Roberto Benigni e la più bella del mondo
Che ascolti abbia raggiunto Benigni ieri sera su Rai1 si saprà fra qualche giorno, qualcuno dice il 45 per cento, forse addirittura il 60 per cento di share. Un anno fa, quando fu ospite di Fiorello a Il più grande spettacolo dopo il weekend, catturò 13,4 milioni di spettatori con il 50 per cento di share. Il poeta di Vergaio, premio Oscar per La vita è bella si conferma alla grande anche un autentico one man show, tenendo incollati al televisore per oltre due ore svariati milioni di persone. E questo parlando di un argomento che non è certo uno scoop dell’ultima ora e neppure il gossip sul tormentone delittuoso di turno, ma i princìpi della legge fondamentale dello Stato, la Costituzione della Repubblica Italiana.
Dopo gli exploit sulla Divina Commedia di Dante Alighieri (scritta nel XIV secolo) e quello di Sanremo in cui spiegò l’Inno di Mameli (composto nel XIX secolo), stavolta Benigni ha raccontato agli italiani un pezzo molto più “recente” della loro storia, perché la nostra Costituzione di anni ne ha “solo” 64. Eppure, a detta di Benigni, resta «la più bella del mondo: la nostra Costituzione. La Costituzione della Repubblica italiana. Sono andata a leggerla. È un libro straordinario. La Divina Commedia è il cielo di Dio. La Costituzione è il cielo degli uomini».
La serata di Benigni, ampiamente consultabile sul web per chi se la fosse persa, è destinata a restare, anche al di là dell’ironia che prevedibilmente la attraversa.

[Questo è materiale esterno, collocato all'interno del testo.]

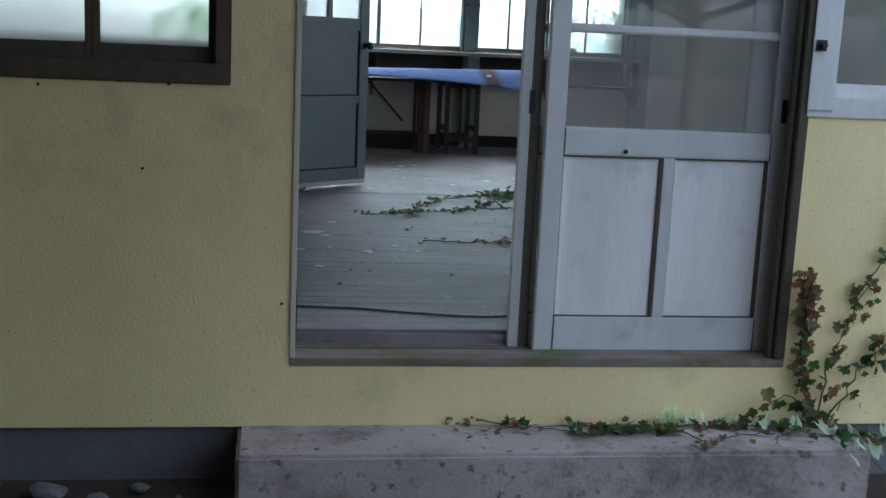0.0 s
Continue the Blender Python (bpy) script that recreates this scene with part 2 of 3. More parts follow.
def frosted(name, tint, clear=0.12, rough=0.26):
    """Ground glass: scatters daylight through, with a slight sheen."""
    m = bpy.data.materials.new(name)
    m.use_nodes = True
    n, l = m.node_tree.nodes, m.node_tree.links
    t, r, g = n.new("ShaderNodeBsdfTranslucent"), n.new("ShaderNodeBsdfRefraction"), n.new("ShaderNodeBsdfDiffuse")
    t.inputs["Color"].default_value = (*tint, 1)
    r.inputs["Color"].default_value = (*tint, 1)
    r.inputs["Roughness"].default_value, r.inputs["IOR"].default_value = rough, 1.05
    g.inputs["Color"].default_value = (0.75, 0.78, 0.78, 1)
    a, b = n.new("ShaderNodeMixShader"), n.new("ShaderNodeMixShader")
    no = n.new("ShaderNodeTexNoise")
    tc = n.new("ShaderNodeTexCoord")
    l.new(tc.outputs["Object"], no.inputs["Vector"])
    no.inputs["Scale"].default_value = 2.0
    mr = n.new("ShaderNodeMapRange")
    mr.inputs["To Min"].default_value, mr.inputs["To Max"].default_value = clear * 0.6, clear * 1.4
    l.new(no.outputs["Fac"], mr.inputs["Value"])
    l.new(mr.outputs[0], a.inputs[0])
    l.new(t.outputs[0], a.inputs[1])
    l.new(r.outputs[0], a.inputs[2])
    b.inputs[0].default_value = 0.12
    l.new(a.outputs[0], b.inputs[1])
    l.new(g.outputs[0], b.inputs[2])
    l.new(b.outputs[0], n["Material Output"].inputs["Surface"])
    return m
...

E anche al di là di qualche patetico tentativo di sminuirla, denigrarla o di rivelarne morbosi quanto poco credibili retroscena economici: provate a dividere i costi che vagano sui media con il numero dei telespettatori. Quanto viene? Per mal che vada 30 centesimi ciascuno. Penso che ne valesse la pena. Tanto più che l’argomento è sentitissimo, i contenuti di alto livello e la satira mai distruttiva o non rispettosa delle persone e dei fatti, lo show coinvolgente.
Non secondari rispetto ai contenuti giuridici, Benigni ha evidenziato lo spirito e la dimensione utopica e poetica presenti nei 12 principi fondamentali che ha letto e commentato con profondità unita ad amore ed arguzia. Pochissime e non compromettenti le poche imprecisioni presenti nel vivace eloquio, che ha comunque catturato dal primo all’ultimo istante.
Ma quello che più conta, Benigni è riuscito a cogliere lo spirito che animò i padri costituenti, «politici divisi su tutto ma non sull’essere uniti», unità nella diversità che ha espresso una vera e propria vision capace di indicare un disegno unitario, salvando e valorizzando allo stesso tempo l’identità di ciascuno. È questo che la Costituzione esprime, ed è questo che manca a non pochi politici e parlamentari di oggi, figli di un porcellum che rinnega l’autentico spirito della Costituzione.
Una nostalgia costruttiva quella di Benigni, una memoria al futuro capace di fornire nuovo combustibile ad un sano orgoglio per l’identità italiana, riaccendendo una speranza che di questi tempi, e per validissimi motivi, non abbonda.